## BEGIN
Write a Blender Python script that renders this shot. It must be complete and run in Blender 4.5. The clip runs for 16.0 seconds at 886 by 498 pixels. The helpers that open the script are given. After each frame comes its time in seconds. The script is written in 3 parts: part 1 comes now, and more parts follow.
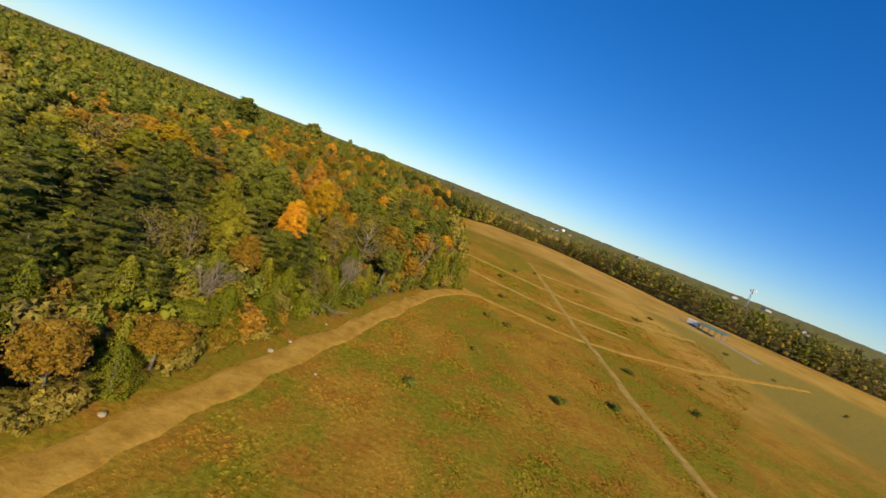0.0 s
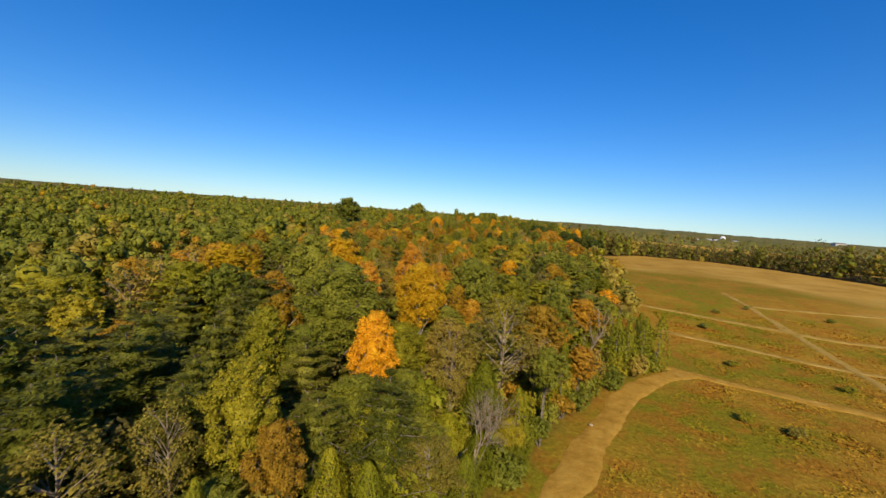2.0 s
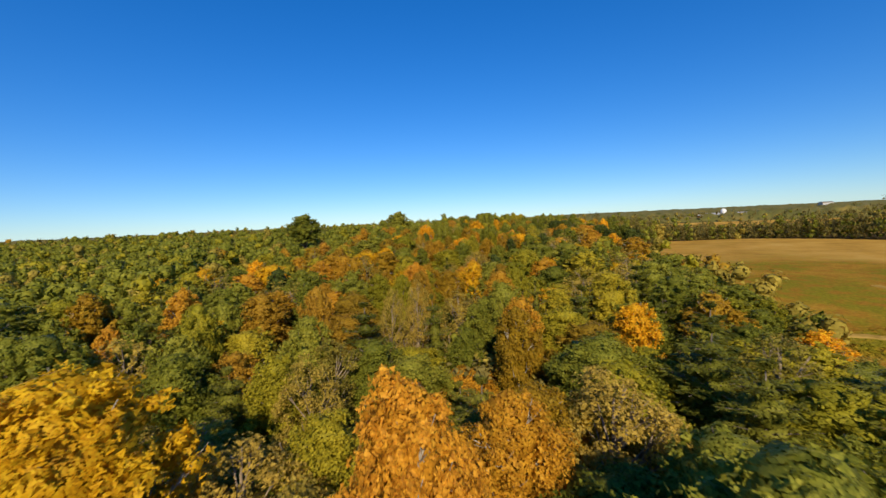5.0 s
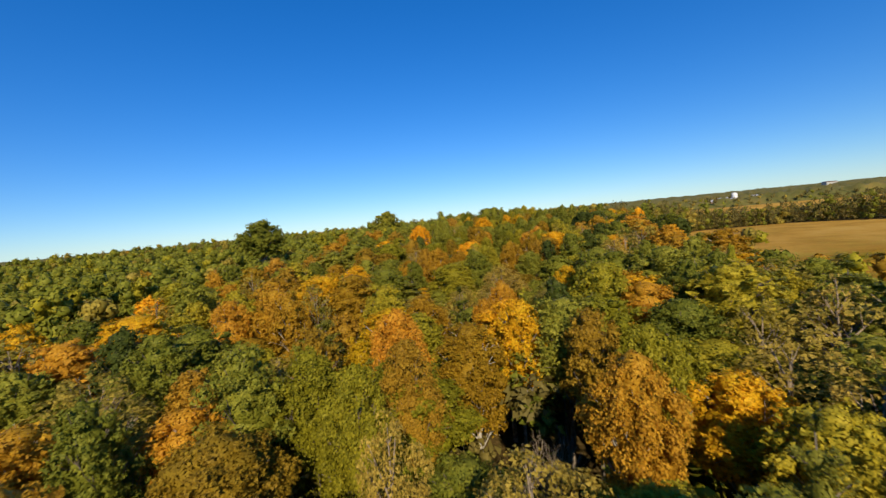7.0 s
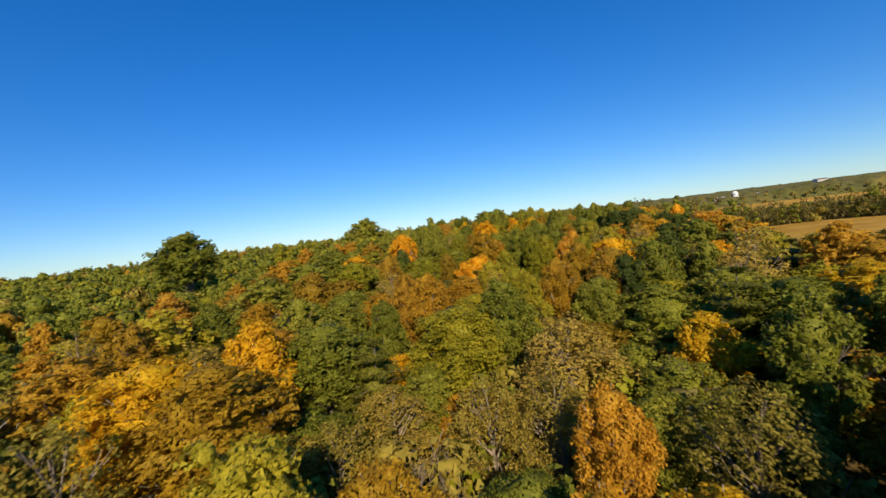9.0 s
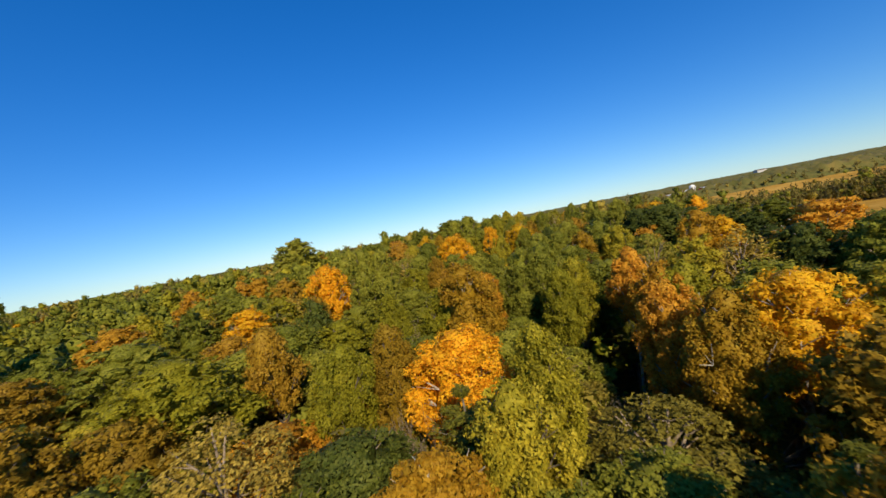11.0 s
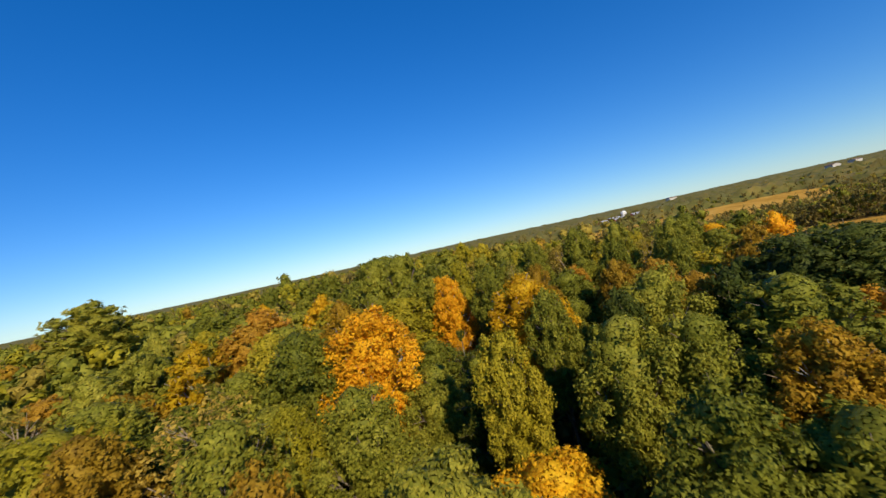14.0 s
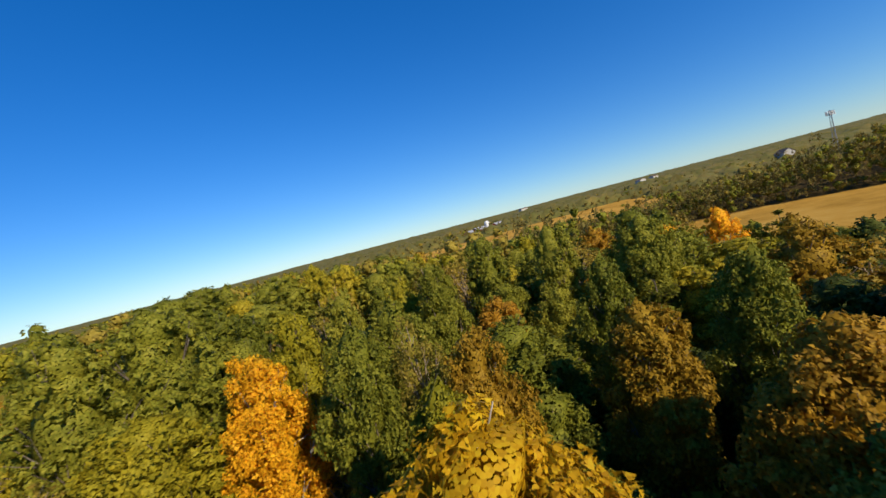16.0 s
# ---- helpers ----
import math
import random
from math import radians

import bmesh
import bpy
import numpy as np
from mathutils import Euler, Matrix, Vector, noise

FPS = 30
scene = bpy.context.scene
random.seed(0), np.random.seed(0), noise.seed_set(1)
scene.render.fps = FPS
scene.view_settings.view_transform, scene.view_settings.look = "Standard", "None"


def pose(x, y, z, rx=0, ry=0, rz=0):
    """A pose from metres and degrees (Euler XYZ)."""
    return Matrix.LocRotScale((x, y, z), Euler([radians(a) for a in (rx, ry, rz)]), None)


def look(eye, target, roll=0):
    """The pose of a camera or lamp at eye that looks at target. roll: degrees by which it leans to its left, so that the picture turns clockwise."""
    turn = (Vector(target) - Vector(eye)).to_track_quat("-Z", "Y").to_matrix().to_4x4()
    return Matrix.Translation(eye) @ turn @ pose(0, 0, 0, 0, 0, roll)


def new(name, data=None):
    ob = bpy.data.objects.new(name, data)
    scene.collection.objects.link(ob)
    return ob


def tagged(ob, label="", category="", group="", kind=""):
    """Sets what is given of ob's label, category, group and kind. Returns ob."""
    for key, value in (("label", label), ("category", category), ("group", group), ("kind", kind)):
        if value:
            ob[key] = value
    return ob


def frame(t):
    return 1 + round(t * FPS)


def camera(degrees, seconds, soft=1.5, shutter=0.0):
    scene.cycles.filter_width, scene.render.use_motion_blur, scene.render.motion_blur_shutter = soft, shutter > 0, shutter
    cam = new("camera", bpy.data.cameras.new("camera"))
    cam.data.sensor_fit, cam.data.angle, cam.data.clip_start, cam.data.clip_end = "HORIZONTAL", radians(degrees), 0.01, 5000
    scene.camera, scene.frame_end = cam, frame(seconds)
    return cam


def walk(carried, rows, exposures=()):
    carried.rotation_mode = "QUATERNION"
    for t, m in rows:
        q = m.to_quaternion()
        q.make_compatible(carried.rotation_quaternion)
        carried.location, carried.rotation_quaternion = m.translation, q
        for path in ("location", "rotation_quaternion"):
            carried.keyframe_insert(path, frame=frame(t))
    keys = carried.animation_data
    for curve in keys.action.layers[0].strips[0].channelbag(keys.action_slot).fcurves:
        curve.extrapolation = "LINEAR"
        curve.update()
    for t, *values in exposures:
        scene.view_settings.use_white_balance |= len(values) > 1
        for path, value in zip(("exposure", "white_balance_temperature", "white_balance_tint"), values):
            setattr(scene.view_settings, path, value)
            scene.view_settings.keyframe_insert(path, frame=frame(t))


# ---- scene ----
cam = camera(94.7, 16.0, soft=1.45, shutter=0.14)
# seconds, x, y, z, and the three turns in degrees
PATH = [
    (0, 0.09, 0.64, 17.21, 80.37, -21.34, -0.10),
    (0.5, -0.16, 6.13, 17.15, 80.36, -14.12, 7.29),
    (1, -0.75, 11.33, 16.89, 81.94, -8.82, 12.59),
    (1.5, -1.60, 16.50, 16.27, 83.40, -6.41, 14.69),
    (2, -3.02, 21.79, 16.01, 85.04, -4.47, 15.58),
    (2.5, -4.74, 27.14, 15.94, 86.74, -2.90, 15.42),
    (3, -6.78, 32.86, 16.06, 86.69, -1.72, 15.10),
    (3.5, -8.75, 38.37, 15.94, 86.52, -0.65, 15.15),
    (4, -10.82, 43.59, 15.68, 86.55, 0.26, 14.57),
    (4.2, -11.61, 45.57, 15.55, 86.39, 0.51, 14.08),
    (6.3, -18.10, 68.69, 15.59, 86.06, 5.48, 12.08),
    (6.5, -18.66, 70.87, 15.52, 85.95, 5.48, 12.07),
    (7, -20.03, 76.20, 15.48, 86.03, 5.53, 12.16),
    (7.5, -21.32, 81.31, 15.21, 86.29, 5.80, 12.03),
    (8, -22.60, 86.10, 14.94, 86.48, 6.08, 11.28),
    (8.2, -23.07, 87.96, 14.90, 86.68, 6.31, 11.29),
    (10.3, -26.03, 110.12, 15.92, 87.33, 9.89, 7.91),
    (10.5, -26.33, 112.21, 15.91, 87.76, 10.35, 7.11),
    (11, -26.99, 117.22, 16.04, 87.50, 10.76, 5.26),
    (11.5, -27.55, 122.15, 16.09, 87.53, 10.97, 4.61),
    (12, -27.83, 127.17, 16.44, 87.47, 10.20, 3.10),
    (12.5, -27.89, 132.09, 16.66, 88.62, 10.11, 1.70),
    (13, -27.90, 136.80, 16.71, 89.89, 9.41, 0.84),
    (13.5, -27.76, 141.56, 17.20, 89.57, 10.06, -2.38),
    (14, -27.48, 146.05, 17.42, 89.83, 12.34, -4.09),
    (14.5, -26.87, 150.09, 17.79, 89.14, 14.01, -6.92),
    (15, -26.19, 153.92, 17.81, 88.45, 15.60, -12.88),
    (15.5, -25.45, 157.47, 17.86, 87.79, 16.50, -17.43),
    (16, -24.38, 161.01, 17.70, 87.26, 14.61, -22.86),
]
walk(cam, [(t, pose(x, y, z, rx, ry, rz)) for t, x, y, z, rx, ry, rz in PATH], exposures=((0.0, 0.0), (16.0, 0.0)))

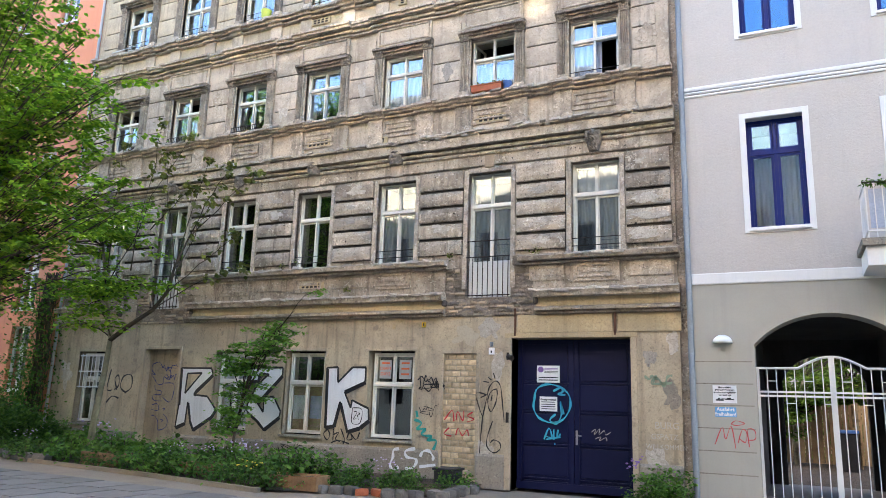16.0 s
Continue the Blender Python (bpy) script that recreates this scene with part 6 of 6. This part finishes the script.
def tuft_mesh(h, r, n, size, leaf, seed, upright=False):
    rnd = random.Random(seed)
    st, fo = ([], []), ([], [])
    for k in range(14):
        a, q = rnd.uniform(0, 6.283), r * math.sqrt(rnd.random())
        tip = Vector((math.cos(a) * q, math.sin(a) * q, h * rnd.uniform(0.5, 1.0) * (1 - 0.4 * q / r)))
        pts = bend((tip.x * 0.3, tip.y * 0.3, 0), tip, rnd, 4, 0.0, 0.08)
        add(st, tube(pts, [0.006, 0.005, 0.004, 0.003, 0.002], 4))
        P = []
        for _ in range(n // 14):
            s = rnd.uniform(0.15, 1.05)
            P.append(Vector((tip.x * (0.3 + 0.7 * s), tip.y * (0.3 + 0.7 * s), tip.z * s)) + Vector((rnd.gauss(0, 1), rnd.gauss(0, 1), rnd.gauss(0, 0.7))) * (0.05 + 0.05 * r))
        add(fo, leaf_batch(P, rnd, size, -0.2 if upright else 0.15))
    return mesh_of("stalk", st[0], st[1], M["twig"]), mesh_of("foliage", fo[0], fo[1], M[leaf])


def blossom_mesh(h, r, n, mat, seed, s=0.022):
    rnd = random.Random(seed)
    bm = bmesh.new()
    for _ in range(n):
        a, q = rnd.uniform(0, 6.283), r * math.sqrt(rnd.random())
        c = Matrix.Translation((math.cos(a) * q, math.sin(a) * q, h * rnd.uniform(0.75, 1.15)))
        bmesh.ops.create_icosphere(bm, subdivisions=1, radius=s * rnd.uniform(0.6, 1.3), matrix=c @ Matrix.Diagonal((1, 1, 0.6, 1)))
    me = bpy.data.meshes.new("bloom")
    bm.to_mesh(me)
    bm.free()
    me.materials.append(mat)
    return me


kinds = [tuft_mesh(0.55, 0.36, 300, 0.07, "leaf_dark", 1), tuft_mesh(0.42, 0.34, 320, 0.06, "leaf_dark", 2), tuft_mesh(0.7, 0.32, 260, 0.075, "leaf_sap", 3),
         tuft_mesh(0.32, 0.36, 280, 0.05, "leaf_dark", 4), tuft_mesh(0.5, 0.42, 380, 0.06, "leaf_sap", 5)]
bl = [blossom_mesh(0.5, 0.3, 16, M["flower"], 1), blossom_mesh(0.45, 0.3, 9, M["flower_pink"], 2, 0.03), blossom_mesh(0.4, 0.3, 12, M["flower_yellow"], 3)]
rp = random.Random(8)
k = 0
x = -13.4
while x < -0.75:
    e = edge_y(x)
    for y in (e + 0.3, e * 0.66, e * 0.36):
        xx, yy = x + rp.uniform(-0.2, 0.2), y + rp.uniform(-0.2, 0.2)
        if yy > -0.3 or yy < edge_y(xx) + 0.18:
            yy = max(min(yy, -0.3), edge_y(xx) + 0.22)
        kk = rp.randrange(5)
        if y == e + 0.3 and kk in (0, 2):
            kk = 3
        p = thing("bed_plant", ("dark green leafy perennial in the planted strip", "fresh green low plant in the planted strip", "tall green herb in the planted strip", "low dark groundcover in the planted strip", "bushy green perennial in the planted strip")[kk], "plant", "bed plants", at=(xx, yy, gz(xx) + 0.05))
        s = rp.uniform(0.75, 1.35) * (0.75 if x > -3.2 else 1.15)
        p.scale, p.rotation_euler = (s, s, s), (0, 0, rp.uniform(0, 6))
        hang("stalk", kinds[kk][0], p)
        hang("foliage", kinds[kk][1], p)
        if rp.random() < 0.14:
            hang("bloom", bl[rp.choice((0, 0, 0, 0, 0, 1, 2))], p, "small blossoms")
    x += 0.5
big = tuft_mesh(2.1, 1.25, 5200, 0.09, "leaf_dark", 31)
for x, y, s in ((-12.6, -1.9, 0.85), (-13.9, -1.6, 0.95), (-15.2, -1.7, 1.0), (-11.7, -1.5, 0.6)):
    p = thing("shrub", "dense dark green shrub in front of the houses", "shrub", "shrubs", at=(x, y, gz(x)))
    p.scale = (s, s, s)
    hang("stalk", big[0], p)
    hang("foliage", big[1], p)
gb = tuft_mesh(0.8, 0.55, 1300, 0.06, "leaf_sap", 41)
p = thing("shrub", "green shrub with lilac spikes beside the gate", "shrub", "shrubs", at=(3.12, -0.5, 0.04))
hang("stalk", gb[0], p)
hang("foliage", gb[1], p)
hang("bloom", blossom_mesh(0.62, 0.18, 14, M["ink_violet"], 9, 0.025), p, "lilac flower spikes", Matrix.Translation((-0.5, -0.05, 0.1)))
hang("foliage", kinds[3][1], p, "", Matrix.Translation((-0.45, -0.05, 0)))


def creeper(name, label, pts, r, n, size, leaf, seed, stems=3):
    rnd = random.Random(seed)
    st, fo = [], ([], [])
    pts = [Vector(p) for p in pts]
    for q in range(stems):
        st.append(tube([p + Vector((rnd.uniform(-1, 1), rnd.uniform(-0.3, 0.3), 0)) * r * (0.4 if stems < 9 else 1.3) for p in pts], 0.012, 5))
    P = []
    for _ in range(n):
        i = rnd.randrange(len(pts) - 1)
        P.append(pts[i].lerp(pts[i + 1], rnd.random()) + Vector((rnd.gauss(0, 1), rnd.gauss(0, 0.6), rnd.gauss(0, 0.7))) * r)
    add(fo, leaf_batch(P, rnd, size))
    t = thing(name, label, "climber")
    for v, f in st:
        hang("stalk", mesh_of("stalk", v, f, M["twig"], True), t)
    hang("foliage", mesh_of("foliage", fo[0], fo[1], M[leaf]), t)
    return t


creeper("climber", "leafy climber with brown stems on the red house", [(-14.5, -0.12, 0.1), (-14.45, -0.12, 1.3), (-14.3, -0.12, 2.6), (-14.4, -0.2, 4.6)], 0.5, 4800, 0.08, "leaf_dark", 3)
creeper("climber", "brown tangled stems of a climber on the red house", [(-14.1, -0.15, 0.1), (-14.2, -0.15, 1.3), (-14.05, -0.15, 2.6), (-14.2, -0.15, 3.9), (-14.0, -0.15, 5.0)], 0.26, 420, 0.06, "leaf_bronze", 13, 34)
creeper("climber", "leafy shoot on the corner of the house", [(XL + 0.1, -0.1, 8.6), (XL + 0.2, -0.12, 9.6), (XL + 0.15, -0.12, 11.2)], 0.22, 160, 0.09, "leaf", 4)
creeper("garland", "green leaf garland wound along the balcony rail", [(6.45, -1.03, 5.36), (7.2, -1.03, 5.33), (8.0, -1.03, 5.36), (8.65, -1.03, 5.33)], 0.05, 420, 0.06, "leaf_dark", 5)
creeper("box_plants", "dry reddish plants in the flower box", [(COL[5] - 0.4, -0.14, 8.64), (COL[5], -0.14, 8.66), (COL[5] + 0.42, -0.12, 8.68)], 0.05, 130, 0.045, "leaf_bronze", 6)
for xx, zz in ((-3.98, 4.1), (-1.35, 4.75), (0.55, 4.75), (COL[3] - 0.4, 4.84), (-5.9, 4.72)):
    creeper("wall_weed", "small weed growing from a crack in the ledge", [(xx, -0.1, zz), (xx + 0.05, -0.12, zz + 0.08)], 0.05, 26, 0.05, "leaf_bronze", int(xx * 10))
# courtyard greenery
TE = in_blob((5.0, 14.2, 2.8), (1.6, 1.2, 2.3), 26, rt) + in_blob((7.2, 17.5, 4.2), (2.6, 1.4, 2.6), 26, rt)
tree("courtyard_tree", "sunlit bushy tree in the courtyard", [(5.2, 14.4, 0), (5.2, 14.4, 1.5), (5.6, 15, 3), (6, 16, 5)], 0.08, TE, 55, "leaf_lit", 0.13, M["bark"], 34, 6, 0.7, limb_r=0.02)

TF = in_blob((6.8, 19.0, 3.6), (4.2, 1.6, 4.0), 60, rt)
tree("courtyard_tree", "broad green tree closing the courtyard", [(7.4, 19.4, 0), (7.4, 19.4, 1.5), (7.2, 19.2, 3), (7, 19, 5)], 0.12, TF, 56, "leaf_lit", 0.16, M["bark"], 40, 6, 0.9, limb_r=0.02, spray=0.25)

# trees across the street, mirrored in the panes
for k, (x, h) in enumerate(((-16.5, 20.5), (-22.5, 22.0), (-29.0, 23.5))):
    TO = in_blob((x, -17.2, h - 5.5), (3.0, 2.0, 5.5), 46, rt)
    tree("street_tree", "tall leafy tree on the opposite pavement", [(x, -17.2, 0), (x + 0.1, -17.2, 4), (x, -17.2, 9), (x + 0.2, -17.2, h - 5), (x, -17.2, h - 1)], 0.2, TO, 70 + k, "leaf", 0.16, M["bark"], 30, 6, 1.1, limb_r=0.03, spray=0.3)

# spot lamps added for the glints thrown by windows across the street
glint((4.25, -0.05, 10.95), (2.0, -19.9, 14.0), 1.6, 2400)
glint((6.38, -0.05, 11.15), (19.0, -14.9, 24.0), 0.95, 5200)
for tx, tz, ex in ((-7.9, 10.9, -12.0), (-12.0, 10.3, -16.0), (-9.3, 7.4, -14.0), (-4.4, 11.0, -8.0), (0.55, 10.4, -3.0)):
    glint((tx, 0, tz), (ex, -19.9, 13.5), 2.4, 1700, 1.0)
## END
Return only the stretch of the material above from the line holding "ob[key] = value" through the line holding "radians(degrees), 0.01, 5000", copied exactly.

Correct answer
            ob[key] = value
    return ob


def frame(t):
    return 1 + round(t * FPS)


def camera(degrees, seconds, soft=1.5, shutter=0.0):
    scene.cycles.filter_width, scene.render.use_motion_blur, scene.render.motion_blur_shutter = soft, shutter > 0, shutter
    cam = new("camera", bpy.data.cameras.new("camera"))
    cam.data.sensor_fit, cam.data.angle, cam.data.clip_start, cam.data.clip_end = "HORIZONTAL", radians(degrees), 0.01, 5000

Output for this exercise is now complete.